Data extract:
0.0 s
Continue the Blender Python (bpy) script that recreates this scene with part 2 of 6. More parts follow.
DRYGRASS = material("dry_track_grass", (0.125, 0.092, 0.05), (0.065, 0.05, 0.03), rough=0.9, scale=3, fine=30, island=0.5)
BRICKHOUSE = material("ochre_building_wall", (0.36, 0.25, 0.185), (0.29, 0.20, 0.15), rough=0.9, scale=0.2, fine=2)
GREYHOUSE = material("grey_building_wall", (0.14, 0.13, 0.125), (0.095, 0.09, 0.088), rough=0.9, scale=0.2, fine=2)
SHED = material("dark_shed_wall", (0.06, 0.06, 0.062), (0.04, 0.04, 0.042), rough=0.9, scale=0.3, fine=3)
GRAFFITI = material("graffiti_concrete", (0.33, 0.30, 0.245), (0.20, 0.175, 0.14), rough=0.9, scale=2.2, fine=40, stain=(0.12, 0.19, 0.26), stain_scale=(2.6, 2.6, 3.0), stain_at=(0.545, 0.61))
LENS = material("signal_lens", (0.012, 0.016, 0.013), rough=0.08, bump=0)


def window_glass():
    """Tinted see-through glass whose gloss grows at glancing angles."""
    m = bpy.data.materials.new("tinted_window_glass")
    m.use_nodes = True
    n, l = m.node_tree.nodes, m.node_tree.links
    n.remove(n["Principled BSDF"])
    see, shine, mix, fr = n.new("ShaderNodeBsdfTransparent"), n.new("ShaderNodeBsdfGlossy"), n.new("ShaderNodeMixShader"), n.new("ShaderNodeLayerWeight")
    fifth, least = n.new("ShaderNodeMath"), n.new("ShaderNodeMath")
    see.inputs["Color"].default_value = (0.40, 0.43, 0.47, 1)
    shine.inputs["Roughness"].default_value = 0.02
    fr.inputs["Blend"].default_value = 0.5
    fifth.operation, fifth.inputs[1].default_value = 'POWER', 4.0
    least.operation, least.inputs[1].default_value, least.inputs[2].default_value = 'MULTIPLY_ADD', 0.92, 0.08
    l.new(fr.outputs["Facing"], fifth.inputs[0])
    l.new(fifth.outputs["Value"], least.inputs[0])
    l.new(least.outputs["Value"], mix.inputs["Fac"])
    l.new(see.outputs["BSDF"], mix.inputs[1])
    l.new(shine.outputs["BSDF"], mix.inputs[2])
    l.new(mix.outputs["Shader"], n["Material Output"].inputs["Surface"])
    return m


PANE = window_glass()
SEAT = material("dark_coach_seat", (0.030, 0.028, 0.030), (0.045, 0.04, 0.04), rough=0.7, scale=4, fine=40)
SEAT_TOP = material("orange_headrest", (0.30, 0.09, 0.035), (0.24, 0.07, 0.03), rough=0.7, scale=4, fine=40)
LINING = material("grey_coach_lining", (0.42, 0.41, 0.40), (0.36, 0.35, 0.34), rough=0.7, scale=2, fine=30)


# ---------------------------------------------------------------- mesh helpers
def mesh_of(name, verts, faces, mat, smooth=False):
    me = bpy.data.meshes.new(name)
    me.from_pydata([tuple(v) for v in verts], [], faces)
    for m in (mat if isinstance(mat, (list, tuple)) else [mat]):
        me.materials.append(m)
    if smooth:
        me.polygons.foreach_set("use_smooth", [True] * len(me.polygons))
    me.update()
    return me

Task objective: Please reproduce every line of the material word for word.

Task output:
0.0 s
Continue the Blender Python (bpy) script that recreates this scene with part 2 of 6. More parts follow.
DRYGRASS = material("dry_track_grass", (0.125, 0.092, 0.05), (0.065, 0.05, 0.03), rough=0.9, scale=3, fine=30, island=0.5)
BRICKHOUSE = material("ochre_building_wall", (0.36, 0.25, 0.185), (0.29, 0.20, 0.15), rough=0.9, scale=0.2, fine=2)
GREYHOUSE = material("grey_building_wall", (0.14, 0.13, 0.125), (0.095, 0.09, 0.088), rough=0.9, scale=0.2, fine=2)
SHED = material("dark_shed_wall", (0.06, 0.06, 0.062), (0.04, 0.04, 0.042), rough=0.9, scale=0.3, fine=3)
GRAFFITI = material("graffiti_concrete", (0.33, 0.30, 0.245), (0.20, 0.175, 0.14), rough=0.9, scale=2.2, fine=40, stain=(0.12, 0.19, 0.26), stain_scale=(2.6, 2.6, 3.0), stain_at=(0.545, 0.61))
LENS = material("signal_lens", (0.012, 0.016, 0.013), rough=0.08, bump=0)


def window_glass():
    """Tinted see-through glass whose gloss grows at glancing angles."""
    m = bpy.data.materials.new("tinted_window_glass")
    m.use_nodes = True
    n, l = m.node_tree.nodes, m.node_tree.links
    n.remove(n["Principled BSDF"])
    see, shine, mix, fr = n.new("ShaderNodeBsdfTransparent"), n.new("ShaderNodeBsdfGlossy"), n.new("ShaderNodeMixShader"), n.new("ShaderNodeLayerWeight")
    fifth, least = n.new("ShaderNodeMath"), n.new("ShaderNodeMath")
    see.inputs["Color"].default_value = (0.40, 0.43, 0.47, 1)
    shine.inputs["Roughness"].default_value = 0.02
    fr.inputs["Blend"].default_value = 0.5
    fifth.operation, fifth.inputs[1].default_value = 'POWER', 4.0
    least.operation, least.inputs[1].default_value, least.inputs[2].default_value = 'MULTIPLY_ADD', 0.92, 0.08
    l.new(fr.outputs["Facing"], fifth.inputs[0])
    l.new(fifth.outputs["Value"], least.inputs[0])
    l.new(least.outputs["Value"], mix.inputs["Fac"])
    l.new(see.outputs["BSDF"], mix.inputs[1])
    l.new(shine.outputs["BSDF"], mix.inputs[2])
    l.new(mix.outputs["Shader"], n["Material Output"].inputs["Surface"])
    return m


PANE = window_glass()
SEAT = material("dark_coach_seat", (0.030, 0.028, 0.030), (0.045, 0.04, 0.04), rough=0.7, scale=4, fine=40)
SEAT_TOP = material("orange_headrest", (0.30, 0.09, 0.035), (0.24, 0.07, 0.03), rough=0.7, scale=4, fine=40)
LINING = material("grey_coach_lining", (0.42, 0.41, 0.40), (0.36, 0.35, 0.34), rough=0.7, scale=2, fine=30)


# ---------------------------------------------------------------- mesh helpers
def mesh_of(name, verts, faces, mat, smooth=False):
    me = bpy.data.meshes.new(name)
    me.from_pydata([tuple(v) for v in verts], [], faces)
    for m in (mat if isinstance(mat, (list, tuple)) else [mat]):
        me.materials.append(m)
    if smooth:
        me.polygons.foreach_set("use_smooth", [True] * len(me.polygons))
    me.update()
    return me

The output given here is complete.